What voltage should I use — 120, 230, or something else?
Use the actual supply voltage of the circuit you are calculating for. US residential outlets are nominally 120 V (single-phase) or 240 V (split-phase for ranges and dryers); UK and most-of-Europe outlets are 230 V single-phase; Australia and India are 230–240 V; many automotive circuits are 12 V or 24 V DC. For three-phase, use the line-to-line voltage (208 V or 480 V in US commercial, 400 V in EU industrial), not the phase voltage.
What is power factor and when does it matter?
Power factor is the ratio of real power (watts) to apparent power (volt-amperes), and it captures how much of the current flowing through the conductor is doing useful work versus oscillating between source and reactive load. Resistive loads like incandescent lamps, electric heaters, and kettles have PF ≈ 1 and the simple V × I formula is exact. Motors, transformers, fluorescent ballasts, and switching power supplies have PF between 0.6 and 0.95, and ignoring PF over-states real power and under-states the current the wires must carry.
Why is there a √3 factor in three-phase calculations?
In a balanced three-phase system, the line-to-line voltage and the line current are 30° out of phase with each other, and the total real power summed across all three phases works out to √3 × V_LL × I × PF. The factor √3 (≈ 1.732) appears because of the geometric relationship between line-to-line and line-to-neutral voltages: V_LL = √3 × V_LN. Without the factor, three-phase calculations using line-to-line voltage understate power by 73%.
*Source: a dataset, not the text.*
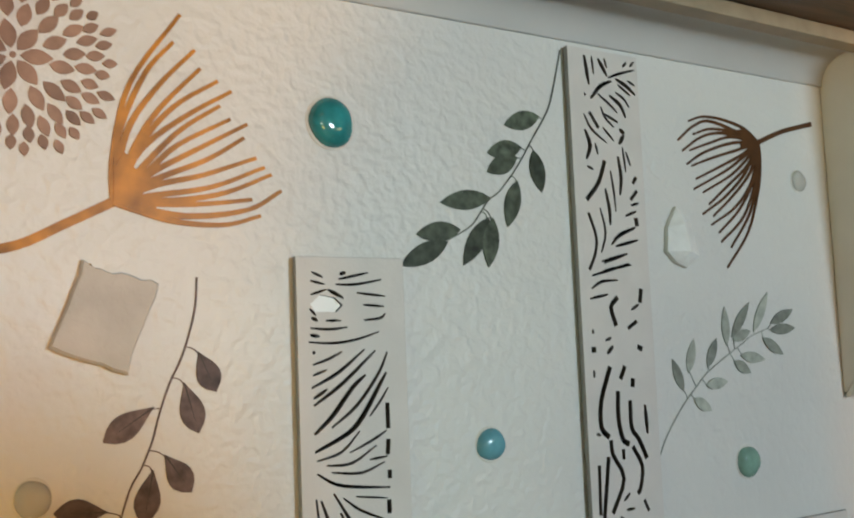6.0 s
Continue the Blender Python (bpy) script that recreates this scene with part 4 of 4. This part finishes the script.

How does this differ from kW or kVA?
Watts (W) and kilowatts (kW) measure real power — the energy actually consumed and converted to heat, light, or motion — while volt-amperes (VA) and kilovolt-amperes (kVA) measure apparent power, the product of RMS voltage and RMS current without the power-factor correction. Real power and apparent power are equal only when PF = 1; otherwise W < VA. Generator and transformer ratings are in kVA because the windings must handle the apparent current regardless of PF, while utility billing is in kWh based on real power.